• YOUR INSTRUCTIONS: Type out the data exactly as given. Skip any image.

• • • •

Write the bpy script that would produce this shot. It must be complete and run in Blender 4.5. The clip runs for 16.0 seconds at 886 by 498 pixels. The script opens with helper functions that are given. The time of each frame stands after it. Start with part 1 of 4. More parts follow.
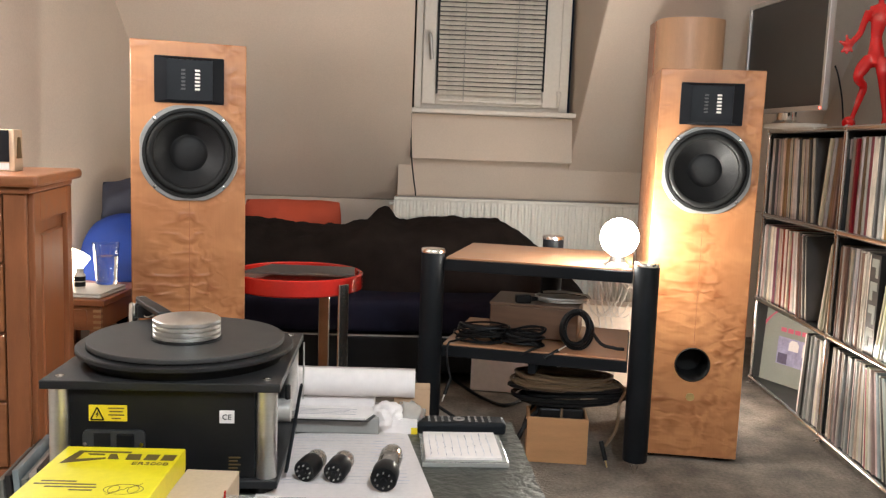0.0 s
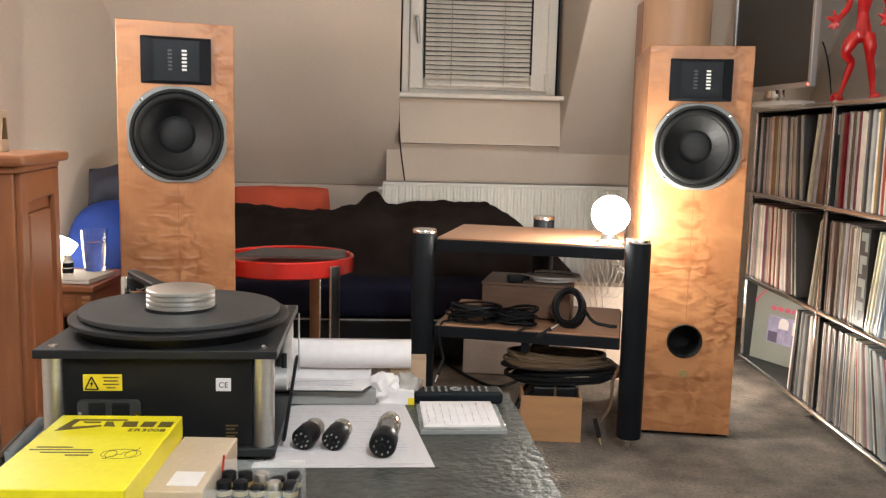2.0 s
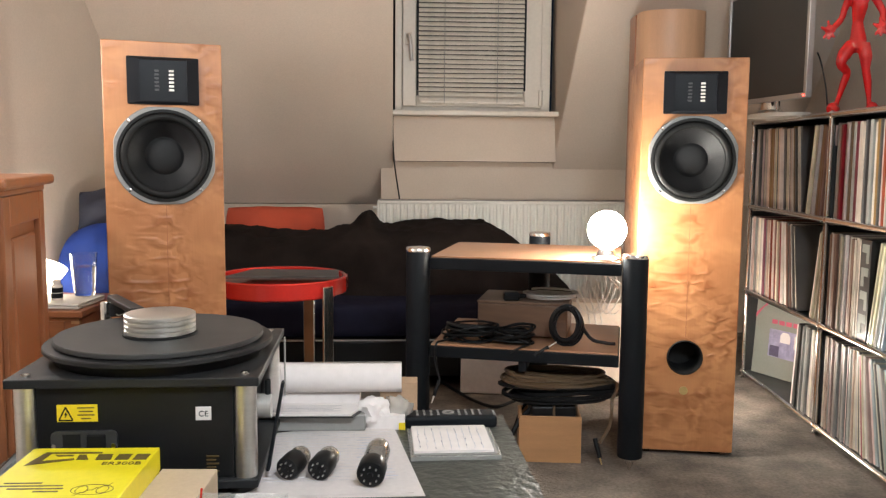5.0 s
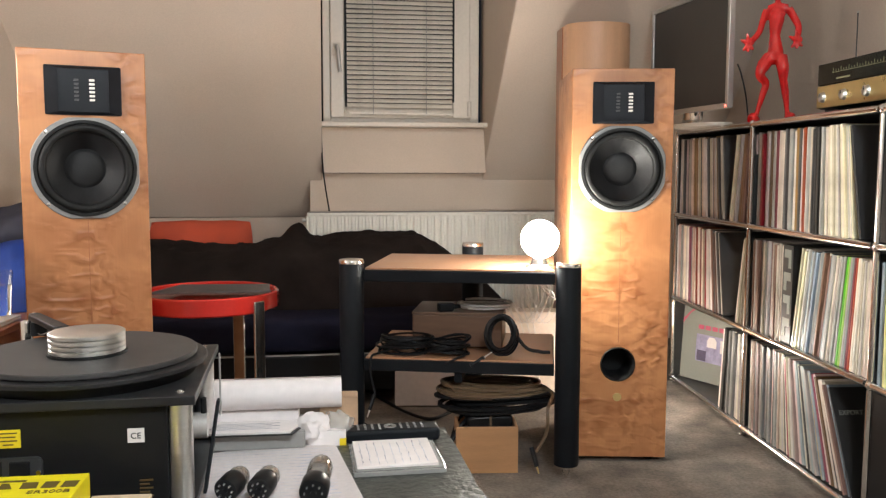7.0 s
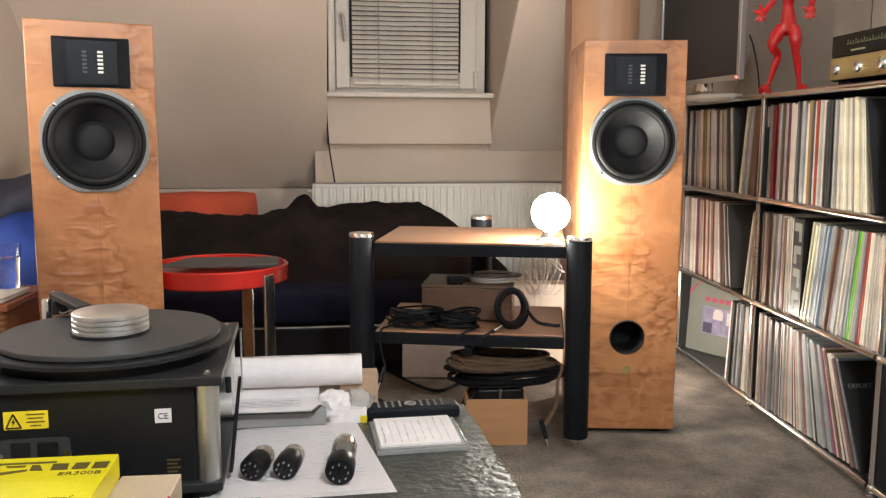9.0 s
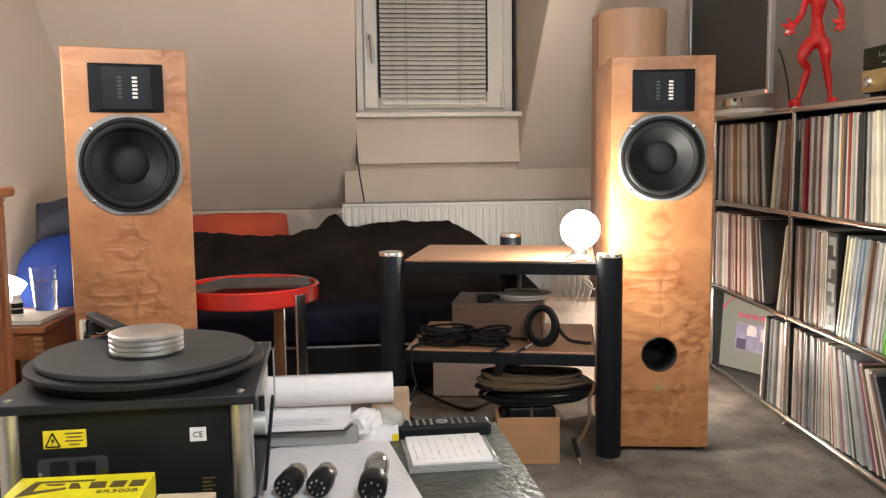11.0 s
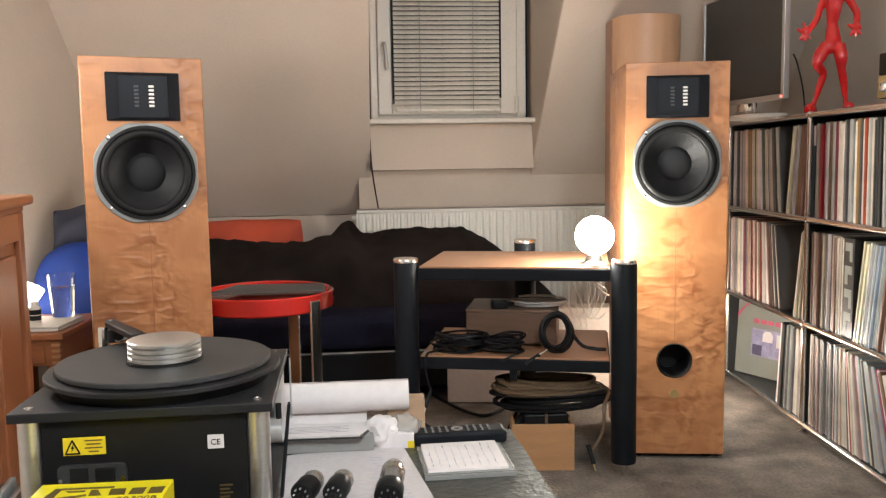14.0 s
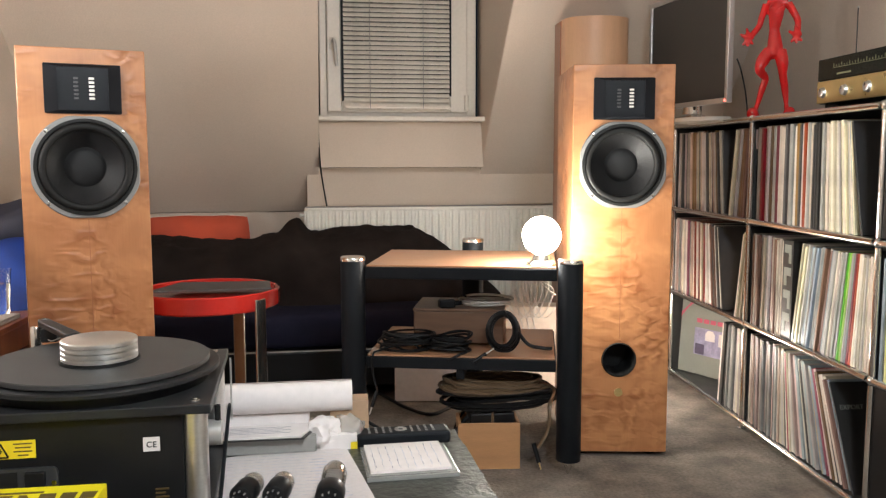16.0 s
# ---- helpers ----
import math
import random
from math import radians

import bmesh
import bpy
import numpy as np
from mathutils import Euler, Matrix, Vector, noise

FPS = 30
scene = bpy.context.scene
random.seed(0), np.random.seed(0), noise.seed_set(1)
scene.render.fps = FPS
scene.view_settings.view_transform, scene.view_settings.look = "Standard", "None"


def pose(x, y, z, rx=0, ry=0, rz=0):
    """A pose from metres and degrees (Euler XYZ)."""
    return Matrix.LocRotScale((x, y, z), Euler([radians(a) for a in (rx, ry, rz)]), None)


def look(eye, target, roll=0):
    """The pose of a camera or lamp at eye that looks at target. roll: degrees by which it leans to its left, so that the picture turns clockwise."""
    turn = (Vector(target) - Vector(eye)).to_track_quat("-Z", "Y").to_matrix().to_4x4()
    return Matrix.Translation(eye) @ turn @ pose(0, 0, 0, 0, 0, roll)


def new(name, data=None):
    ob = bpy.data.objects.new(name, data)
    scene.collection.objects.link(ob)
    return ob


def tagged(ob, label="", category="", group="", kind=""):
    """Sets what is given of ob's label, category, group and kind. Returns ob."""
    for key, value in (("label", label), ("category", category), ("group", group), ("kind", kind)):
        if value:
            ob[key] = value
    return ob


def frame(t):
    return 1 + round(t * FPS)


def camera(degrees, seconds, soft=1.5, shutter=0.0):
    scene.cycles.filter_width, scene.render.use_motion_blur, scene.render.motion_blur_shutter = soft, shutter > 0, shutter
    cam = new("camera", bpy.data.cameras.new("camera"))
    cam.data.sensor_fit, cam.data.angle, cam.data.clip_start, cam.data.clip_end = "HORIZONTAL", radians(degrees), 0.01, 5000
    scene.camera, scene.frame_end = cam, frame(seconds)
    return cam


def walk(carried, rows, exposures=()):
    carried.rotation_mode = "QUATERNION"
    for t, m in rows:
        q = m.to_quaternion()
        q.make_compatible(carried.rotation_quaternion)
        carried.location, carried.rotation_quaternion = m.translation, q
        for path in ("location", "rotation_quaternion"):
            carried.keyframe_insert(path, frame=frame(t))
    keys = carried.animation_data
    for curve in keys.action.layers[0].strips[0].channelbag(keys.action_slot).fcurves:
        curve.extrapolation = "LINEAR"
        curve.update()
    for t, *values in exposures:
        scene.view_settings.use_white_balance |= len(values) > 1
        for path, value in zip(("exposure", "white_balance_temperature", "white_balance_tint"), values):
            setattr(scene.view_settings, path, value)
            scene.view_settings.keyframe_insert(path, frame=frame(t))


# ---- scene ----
cam = camera(55.0, 16.0, soft=1.3)
PATH = [
    (0, (0.013, 0.129, 0.989), (-0.055, 2.112, 0.744), 2.1),
    (0.5, (0.003, 0.123, 0.983), (-0.047, 2.11, 0.767), 2.6),
    (1, (0.001, 0.124, 0.968), (-0.079, 2.112, 0.764), 2.5),
    (1.5, (0.001, 0.127, 0.954), (-0.026, 2.112, 0.708), 1.8),
    (2, (0.002, 0.132, 0.948), (-0.036, 2.114, 0.687), 1.4),
    (2.5, (0.005, 0.135, 0.946), (-0.023, 2.12, 0.711), 1.4),
    (3, (0.006, 0.14, 0.945), (-0.022, 2.127, 0.72), 1.4),
    (5.3, (0.018, 0.175, 0.944), (-0.025, 2.163, 0.728), 0.3),
    (5.5, (0.017, 0.174, 0.943), (-0.035, 2.164, 0.747), 0.4),
    (6, (0.015, 0.175, 0.941), (-0.017, 2.164, 0.739), 0.6),
    (6.5, (0.014, 0.17, 0.943), (0.009, 2.165, 0.804), 0.1),
    (7, (-0.002, 0.194, 0.938), (0.131, 2.181, 0.749), 0.1),
    (7.5, (-0.031, 0.187, 0.939), (0.068, 2.174, 0.736), 1.4),
    (8, (-0.028, 0.202, 0.94), (0.173, 2.178, 0.703), 1.2),
    (8.5, (-0.034, 0.202, 0.944), (0.119, 2.182, 0.7), 0.6),
    (8.7, (-0.036, 0.205, 0.952), (0.108, 2.182, 0.689), 0.4),
    (11, (-0.037, 0.198, 0.952), (0.03, 2.185, 0.733), -0.7),
    (11.5, (-0.04, 0.193, 0.955), (-0.004, 2.182, 0.753), -0.8),
    (12, (-0.041, 0.191, 0.956), (-0.027, 2.181, 0.757), -1.2),
    (12.5, (-0.04, 0.192, 0.957), (-0.027, 2.182, 0.758), -1.4),
    (13, (-0.039, 0.192, 0.957), (-0.016, 2.182, 0.757), -1.1),
    (13.5, (-0.04, 0.193, 0.955), (-0.009, 2.182, 0.75), -1.0),
    (14, (-0.04, 0.194, 0.956), (-0.004, 2.183, 0.75), -0.9),
    (14.5, (-0.039, 0.193, 0.957), (0.02, 2.182, 0.755), -0.7),
    (15, (-0.035, 0.196, 0.957), (0.077, 2.182, 0.751), -0.3),
    (15.5, (-0.033, 0.199, 0.956), (0.105, 2.183, 0.747), -0.2),
    (16, (-0.031, 0.201, 0.958), (0.121, 2.184, 0.746), -0.1),
]
walk(cam, [(t, look(eye, target, roll)) for t, eye, target, roll in PATH])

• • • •

• EXERCISE ANSWER:
Write the bpy script that would produce this shot. It must be complete and run in Blender 4.5. The clip runs for 16.0 seconds at 886 by 498 pixels. The script opens with helper functions that are given. The time of each frame stands after it. Start with part 1 of 4. More parts follow.
0.0 s
2.0 s
5.0 s
7.0 s
9.0 s
11.0 s
14.0 s
16.0 s
# ---- helpers ----
import math
import random
from math import radians

import bmesh
import bpy
import numpy as np
from mathutils import Euler, Matrix, Vector, noise

FPS = 30
scene = bpy.context.scene
random.seed(0), np.random.seed(0), noise.seed_set(1)
scene.render.fps = FPS
scene.view_settings.view_transform, scene.view_settings.look = "Standard", "None"


def pose(x, y, z, rx=0, ry=0, rz=0):
    """A pose from metres and degrees (Euler XYZ)."""
    return Matrix.LocRotScale((x, y, z), Euler([radians(a) for a in (rx, ry, rz)]), None)


def look(eye, target, roll=0):
    """The pose of a camera or lamp at eye that looks at target. roll: degrees by which it leans to its left, so that the picture turns clockwise."""
    turn = (Vector(target) - Vector(eye)).to_track_quat("-Z", "Y").to_matrix().to_4x4()
    return Matrix.Translation(eye) @ turn @ pose(0, 0, 0, 0, 0, roll)


def new(name, data=None):
    ob = bpy.data.objects.new(name, data)
    scene.collection.objects.link(ob)
    return ob


def tagged(ob, label="", category="", group="", kind=""):
    """Sets what is given of ob's label, category, group and kind. Returns ob."""
    for key, value in (("label", label), ("category", category), ("group", group), ("kind", kind)):
        if value:
            ob[key] = value
    return ob


def frame(t):
    return 1 + round(t * FPS)


def camera(degrees, seconds, soft=1.5, shutter=0.0):
    scene.cycles.filter_width, scene.render.use_motion_blur, scene.render.motion_blur_shutter = soft, shutter > 0, shutter
    cam = new("camera", bpy.data.cameras.new("camera"))
    cam.data.sensor_fit, cam.data.angle, cam.data.clip_start, cam.data.clip_end = "HORIZONTAL", radians(degrees), 0.01, 5000
    scene.camera, scene.frame_end = cam, frame(seconds)
    return cam


def walk(carried, rows, exposures=()):
    carried.rotation_mode = "QUATERNION"
    for t, m in rows:
        q = m.to_quaternion()
        q.make_compatible(carried.rotation_quaternion)
        carried.location, carried.rotation_quaternion = m.translation, q
        for path in ("location", "rotation_quaternion"):
            carried.keyframe_insert(path, frame=frame(t))
    keys = carried.animation_data
    for curve in keys.action.layers[0].strips[0].channelbag(keys.action_slot).fcurves:
        curve.extrapolation = "LINEAR"
        curve.update()
    for t, *values in exposures:
        scene.view_settings.use_white_balance |= len(values) > 1
        for path, value in zip(("exposure", "white_balance_temperature", "white_balance_tint"), values):
            setattr(scene.view_settings, path, value)
            scene.view_settings.keyframe_insert(path, frame=frame(t))


# ---- scene ----
cam = camera(55.0, 16.0, soft=1.3)
PATH = [
    (0, (0.013, 0.129, 0.989), (-0.055, 2.112, 0.744), 2.1),
    (0.5, (0.003, 0.123, 0.983), (-0.047, 2.11, 0.767), 2.6),
    (1, (0.001, 0.124, 0.968), (-0.079, 2.112, 0.764), 2.5),
    (1.5, (0.001, 0.127, 0.954), (-0.026, 2.112, 0.708), 1.8),
    (2, (0.002, 0.132, 0.948), (-0.036, 2.114, 0.687), 1.4),
    (2.5, (0.005, 0.135, 0.946), (-0.023, 2.12, 0.711), 1.4),
    (3, (0.006, 0.14, 0.945), (-0.022, 2.127, 0.72), 1.4),
    (5.3, (0.018, 0.175, 0.944), (-0.025, 2.163, 0.728), 0.3),
    (5.5, (0.017, 0.174, 0.943), (-0.035, 2.164, 0.747), 0.4),
    (6, (0.015, 0.175, 0.941), (-0.017, 2.164, 0.739), 0.6),
    (6.5, (0.014, 0.17, 0.943), (0.009, 2.165, 0.804), 0.1),
    (7, (-0.002, 0.194, 0.938), (0.131, 2.181, 0.749), 0.1),
    (7.5, (-0.031, 0.187, 0.939), (0.068, 2.174, 0.736), 1.4),
    (8, (-0.028, 0.202, 0.94), (0.173, 2.178, 0.703), 1.2),
    (8.5, (-0.034, 0.202, 0.944), (0.119, 2.182, 0.7), 0.6),
    (8.7, (-0.036, 0.205, 0.952), (0.108, 2.182, 0.689), 0.4),
    (11, (-0.037, 0.198, 0.952), (0.03, 2.185, 0.733), -0.7),
    (11.5, (-0.04, 0.193, 0.955), (-0.004, 2.182, 0.753), -0.8),
    (12, (-0.041, 0.191, 0.956), (-0.027, 2.181, 0.757), -1.2),
    (12.5, (-0.04, 0.192, 0.957), (-0.027, 2.182, 0.758), -1.4),
    (13, (-0.039, 0.192, 0.957), (-0.016, 2.182, 0.757), -1.1),
    (13.5, (-0.04, 0.193, 0.955), (-0.009, 2.182, 0.75), -1.0),
    (14, (-0.04, 0.194, 0.956), (-0.004, 2.183, 0.75), -0.9),
    (14.5, (-0.039, 0.193, 0.957), (0.02, 2.182, 0.755), -0.7),
    (15, (-0.035, 0.196, 0.957), (0.077, 2.182, 0.751), -0.3),
    (15.5, (-0.033, 0.199, 0.956), (0.105, 2.183, 0.747), -0.2),
    (16, (-0.031, 0.201, 0.958), (0.121, 2.184, 0.746), -0.1),
]
walk(cam, [(t, look(eye, target, roll)) for t, eye, target, roll in PATH])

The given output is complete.